FIRST_VALUE and LAST_VALUE
The discrete bounds of the current window are returned by the FIRST_VALUE and LAST_VALUE:
select
last_name,
hire_date,
first_value(last_name || '(' || hire_date || ')')
over (order by hire_date
range between 30 preceding and 30 following) "first",
last_value(last_name || '(' || hire_date || ')')
over (order by hire_date
range between 30 preceding and 30 following) "last"
from hr.employees
order by hire_date
The window starts 30 days before the current hire date and ends 30 days after the current hire date, and FIRST_VALUE returns the first value in this window and LAST_VALUE returns the last value.

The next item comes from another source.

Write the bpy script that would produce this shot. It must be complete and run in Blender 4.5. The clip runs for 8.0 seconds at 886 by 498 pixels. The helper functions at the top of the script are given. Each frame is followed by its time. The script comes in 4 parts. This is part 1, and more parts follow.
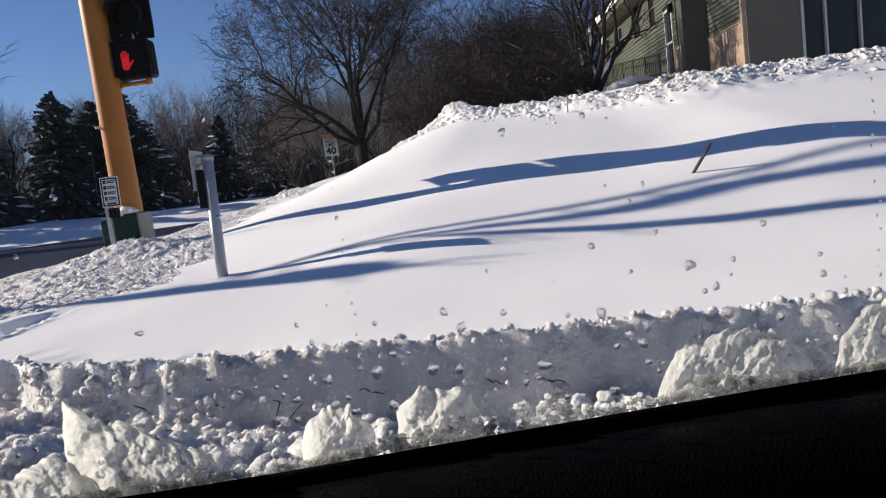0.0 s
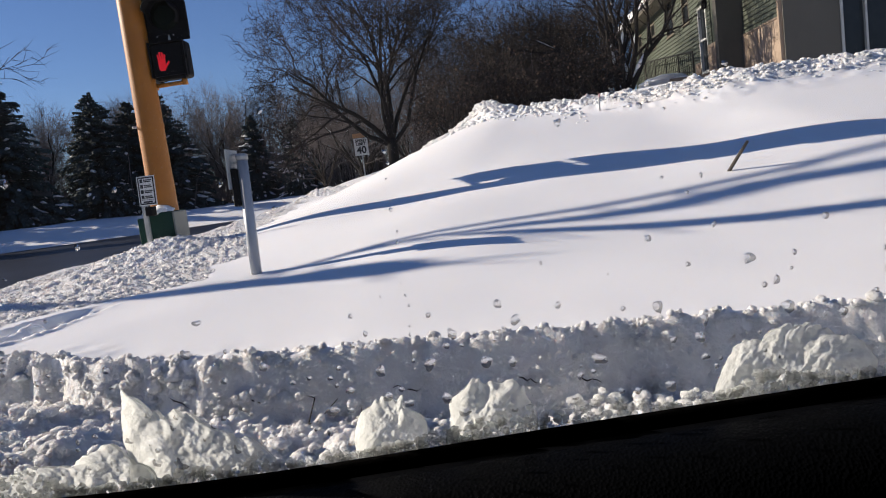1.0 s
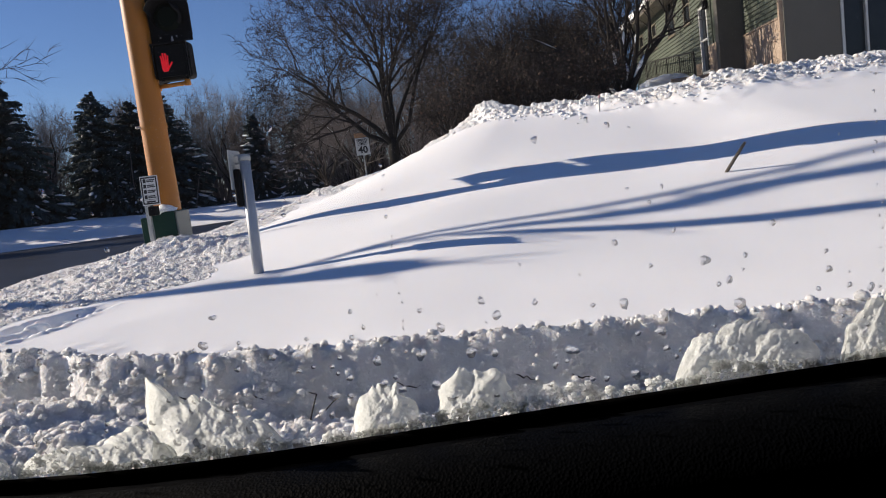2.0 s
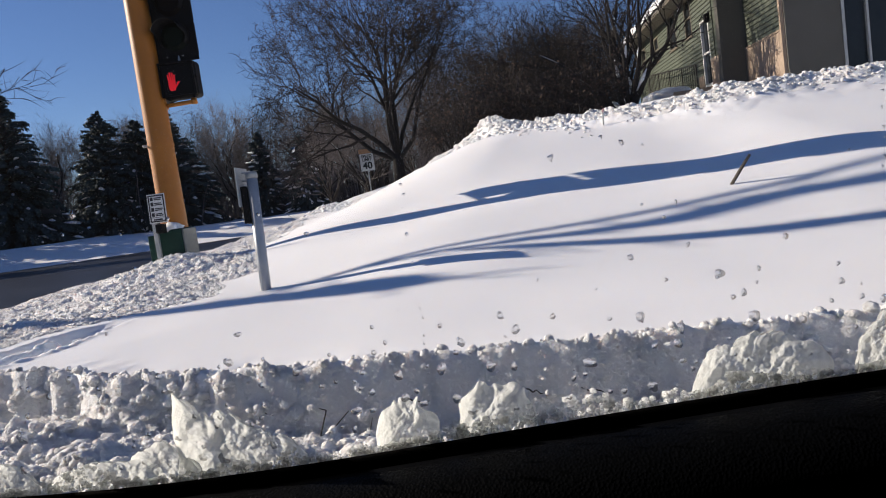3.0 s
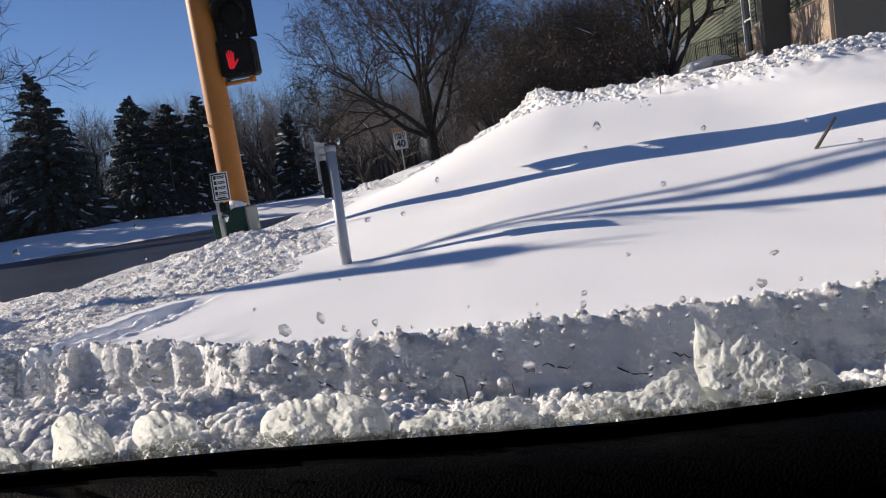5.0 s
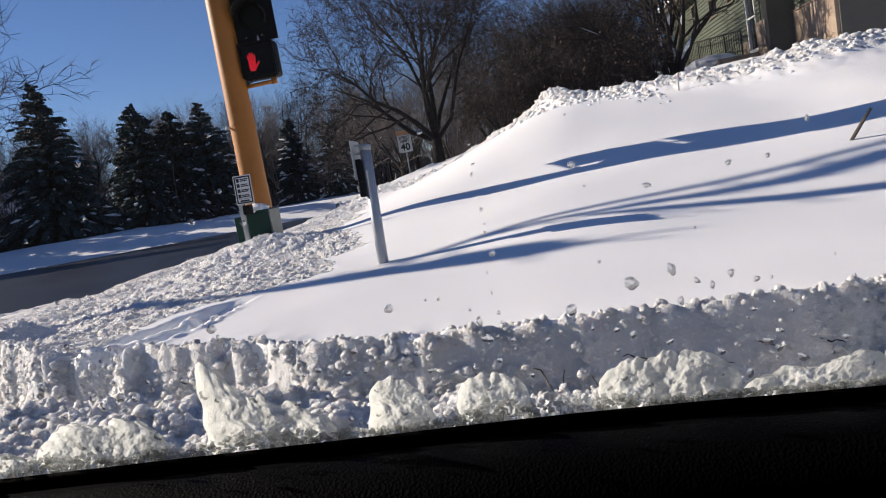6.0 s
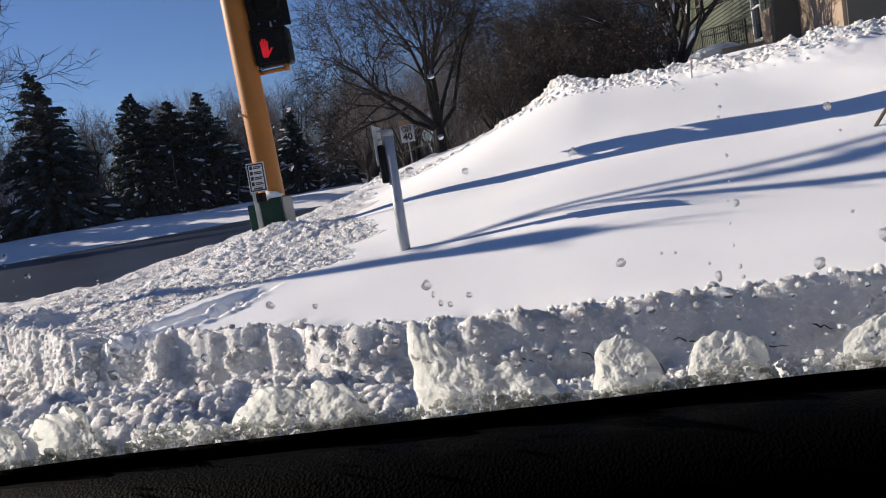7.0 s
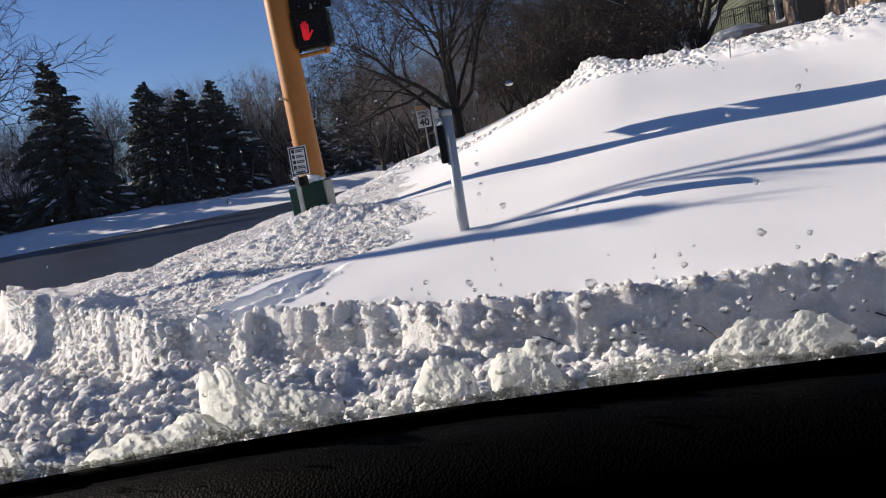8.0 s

in 10g and later the IGNORE NULLS clause returns the first and last non-null values.
select
ename,
sal,
comm,
first_value(comm ignore nulls)
over (order by sal
rows between 1 following and unbounded following) "next",
last_value(comm ignore nulls)
over (order by sal
rows between unbounded preceding and 1 preceding) "previous"
from scott.emp
Using Analytic Functions with GROUP BY clause
Analytics can be used with aggregation, When combining analytics with aggregation, all expression in the ORDER BY clause and column expression have to be either part of the GROUP BY expressions or aggregate functions.
select
row_number() over(order by deptno) "Row_Number",
deptno,
sum(sal),
to_char(100*ratio_to_report(sum(sal)) over(),'990.00L','NLS_CURRENCY=%') pct
from scott.emp
group by deptno
RATIO_TO_REPORT returns the percentage of the total salary of the department to the overall total.